無記化化禅の働くところの神変について麁と妙を論じれば、もし九界の衆生のために、方便の神通力を用いて、清らかさを起こし、汚れを起こすならば、広くても狭くても、すべて麁と名付ける。もし仏法界の衆生のために、真実の神通力を用いて、清らかさを起こし、汚れを起こすならば、広くても狭くても、すべて妙と名付ける。『法華経』にあるように、眉間の光を放って、一万八千の国土を照らし、および三度国土の様子を変えるようなこと(注:『法華経』において、『法華経』の偉大さを証明するために現われた宝塔を開くために、釈迦が三度にわたって国土を浄化したこと)は、他の経典の神通力に比べれば、多いとすることにどうして足らないことがあろうか。ただ大いなる真理を開発(かいほつ)するためのことなので、妙というのである。
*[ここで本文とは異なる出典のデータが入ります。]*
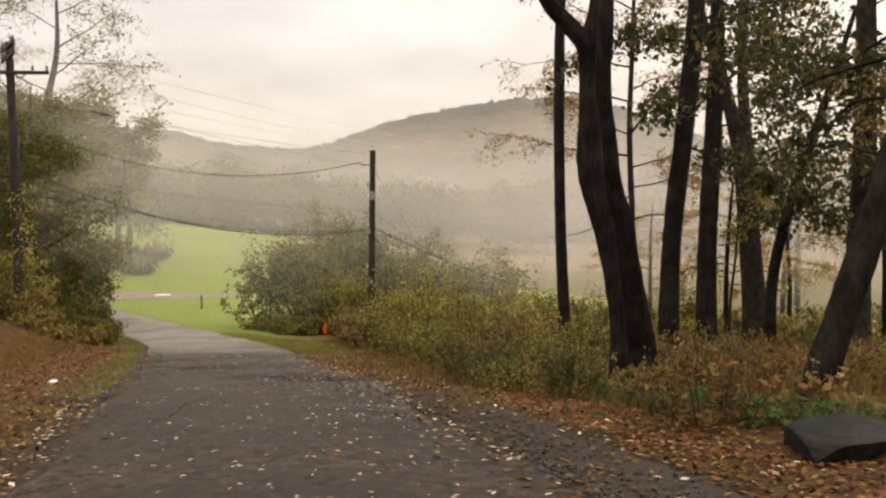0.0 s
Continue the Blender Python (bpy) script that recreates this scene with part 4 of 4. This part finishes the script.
def insulator(parent, place, name="insulator"):
    bm = bmesh.new()
    for dz, r in ((0.02, 0.03), (0.06, 0.055), (0.10, 0.03), (0.14, 0.05), (0.18, 0.03)):
        bmesh.ops.create_cone(bm, cap_ends=True, segments=10, radius1=r, radius2=r * 0.8, depth=0.04, matrix=Matrix.Translation((0, 0, dz)))
    ob = part(name, bm_mesh(name, bm, CERAMIC), parent)
    ob.location = place


def line_pole():
    """The taller pole with its crossarms, in the bank of trees."""
    x, y, z = at(-16.1, 31.5, -0.3)
    ob = thing("utility_pole", (x, y, z), "tall weathered utility pole with wooden crossarms, half hidden in foliage", "utility pole")
    h = 8.47 - z
    rng = np.random.default_rng(70)
    part("pole", mesh_of("pole", *tube([(0.12, 0, 0), (0.08, 0, h * 0.5), (-0.02, 0, h)], [0.19, 0.17, 0.13], 14, 0.02, rng), POLE_WOOD, True), ob)
    for up, half, turn, off in ((-1.15, 1.45, 0.12, 0.0), (-0.6, 1.0, -0.9, 0.05), (-0.2, 1.0, -0.9, 0.05)):
        bm = bmesh.new()
        block(bm, (0, -0.16, h + up), (2 * half, 0.1, 0.13), turn, 0.01)
        part("crossarm", bm_mesh("crossarm", bm, POLE_WOOD), ob)
        for s in (-0.95, -0.6, 0.6, 0.95):
            insulator(ob, (s * half * math.cos(turn), s * half * math.sin(turn) - 0.16, h + up + 0.06))
    for s in (-1, 1):
        bm = bmesh.new()
        cylinder(bm, (0.05, -0.17, h - 1.75), (s * 0.7, -0.17, h - 1.2), 0.02, 0.02, 6)
        part("brace", bm_mesh("brace", bm, DARK_METAL), ob)
    bm = bmesh.new()
    cylinder(bm, (0.12, -0.1, h - 0.45), (0.22, -0.16, h + 0.1), 0.09, 0.07, 12)
    part("cutout", bm_mesh("cutout", bm, DARK_METAL), ob, "dark cylindrical line fuse")
    bm = bmesh.new()
    block(bm, (-0.25, -0.12, 3.46 - z), (0.5, 0.08, 0.08), 0, 0.01)
    part("bracket", bm_mesh("bracket", bm, DARK_METAL), ob)
    # vine wrapped round the lower pole
    a = np.linspace(0, 22, 900)
    C = np.stack([0.3 + 0.3 * np.cos(a * 2.1) + rng.normal(0, 0.14, 900), 0.25 * np.sin(a * 2.1) + rng.normal(0, 0.14, 900), 0.3 + a / 22 * 5.2 + rng.normal(0, 0.15, 900)], axis=1)
    V, F = leaves(C, 0.10, rng, 0, 0.6, 0.6)
    part("vine", mesh_of("vine", V, F, YELLOW_OLIVE), ob, "yellow-green vine climbing the pole")
    return ob


def service_pole():
    """The shorter pole beside the brush, with its boxes and brackets."""
    x, y, z = at(-2.97, 33.7, -0.3)
    ob = thing("utility_pole", (x, y, z), "short dark wooden utility pole rising from the roadside brush", "utility pole")
    h = 4.42 - z
    lean = 0.2
    rng = np.random.default_rng(71)
    part("pole", mesh_of("pole", *tube([(0, 0, 0), (lean * 0.5, 0, h * 0.5), (lean, 0, h)], [0.15, 0.13, 0.115], 14, 0.02, rng), POLE_WOOD, True), ob)
    bm = bmesh.new()
    cylinder(bm, (lean, 0, h - 0.005), (lean, 0, h + 0.03), 0.115, 0.09)
    part("cap", bm_mesh("cap", bm, POLE_WOOD), ob)

    def axis(up):
        return lean * up / h

    up = 2.62 - z
    bm = bmesh.new()
    block(bm, (axis(up) + 0.03, -0.19, up), (0.24, 0.14, 0.36), 0, 0.015)
    box = part("meter_box", bm_mesh("meter_box", bm, GREY_METAL), ob, "grey metal box with a pale lid")
    bm = bmesh.new()
    block(bm, (axis(up) + 0.03, -0.275, up - 0.03), (0.19, 0.03, 0.24), 0, 0.008)
    part("lid", bm_mesh("lid", bm, GREY_METAL), box)
    up = 1.2 - z
    bm = bmesh.new()
    block(bm, (axis(up) - 0.15, -0.1, up), (0.2, 0.14, 0.2), 0, 0.012)
    part("splice_box", bm_mesh("splice_box", bm, GREY_METAL), ob, "small grey splice box")
    for up, length in ((h - 0.55, 0.32), (h - 1.35, 0.1), (1.95 - z, 0.16)):
        bm = bmesh.new()
        cylinder(bm, (axis(up) - 0.1, 0, up), (axis(up) - 0.1 - length, 0, up), 0.02, 0.02, 8)
        bmesh.ops.create_uvsphere(bm, u_segments=8, v_segments=6, radius=0.04, matrix=Matrix.Translation((axis(up) - 0.1 - length, 0, up)))
        part("line_bracket", bm_mesh("line_bracket", bm, DARK_METAL), ob)
    bm = bmesh.new()
    pts = [(axis(0.4) + 0.12, -0.08, 0.4), (axis(3) + 0.11, -0.09, 3.0), (axis(4.3) + 0.1, -0.09, 4.3)]
    for p0, p1 in zip(pts, pts[1:]):
        cylinder(bm, p0, p1, 0.028, 0.028, 8)
    part("conduit", bm_mesh("conduit", bm, DARK_METAL), ob)
    P = smooth_line([(axis(4.3) + 0.13, -0.05, 4.5), (axis(4.3) + 0.32, -0.05, 4.2), (axis(4) + 0.25, -0.05, 3.7), (axis(3.6) + 0.12, -0.05, 3.5)], 14)
    part("drip_loop", mesh_of("drip_loop", *tube(P, [0.016, 0.016], 6), WIRE_MAT, True), ob)
    C = np.stack([rng.normal(0.06, 0.14, 150), rng.normal(-0.1, 0.12, 150), rng.uniform(0.8, 3.4, 150)], axis=1)
    part("vine", mesh_of("vine", *leaves(C, 0.09, rng, 0, 0.5, 0.7), FALLEN_PALE), ob, "pale leaves of a thin climbing vine")
    return ob


line_pole()
service_pole()


def wire(name, p0, p1, sag, r, mat, label, group="overhead wires", n=40):
    u = np.linspace(0, 1, n)[:, None]
    P = np.asarray(p0) * (1 - u) + np.asarray(p1) * u
    P[:, 2] -= (4 * sag * u * (1 - u))[:, 0]
    P0 = P[0].copy()
    thing(name, tuple(P0), label, "wire", group, data=mesh_of(name, *tube(P - P0, [r, r], 5), mat, True))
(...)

また五味の教えにおいて麁と妙を論じれば、乳味の教えは一麁(別教)一妙(円教)、酪味の教えは一麁(三蔵教)、生蘇味の教えは三麁(三蔵教、通教、別教)一妙(円教)、熟蘇味の教えは二麁(通教、別教)一妙(円教)、『法華経』(法華涅槃時・醍醐味)は一妙である。

また諸経の妙は同じであって、麁は異なっている。麁に二種類ある。一つは難転の麁であり、もう一つは易転の麁である。「易転」とは、諸経の中において、妙とすることができるという意味であり、「難転」とは、この『法華経』において、声聞と縁覚の二つの麁がなく、ただ菩薩の一つの妙があるのみという意味である。ただ仏にあって最も大切な教えを説くという因縁だけがあり、他のことはない。たとえ九界の神通力と同じであり、衆生は自分で他のことだと思っても、仏にとっては常にこれは仏のことである。『法華経』にある喩えのように、客人となった長者の息子が自分はみじめな人間となったと思っても、父親の長者はすぐに自分の子だとわかったようなものである。これはすなわち相待妙の神通妙である。

また諸経のあらゆる麁の神通は、妙の神通を隔てるものである。『法華経』の神通はすべてを開権顕実するので、同じく妙の神通である。これは、絶待妙をもって妙の神通を明らかにすることである。以上は略して述べたことであり、詳しい論述ではない。

(注:以上で神通妙は終わる)。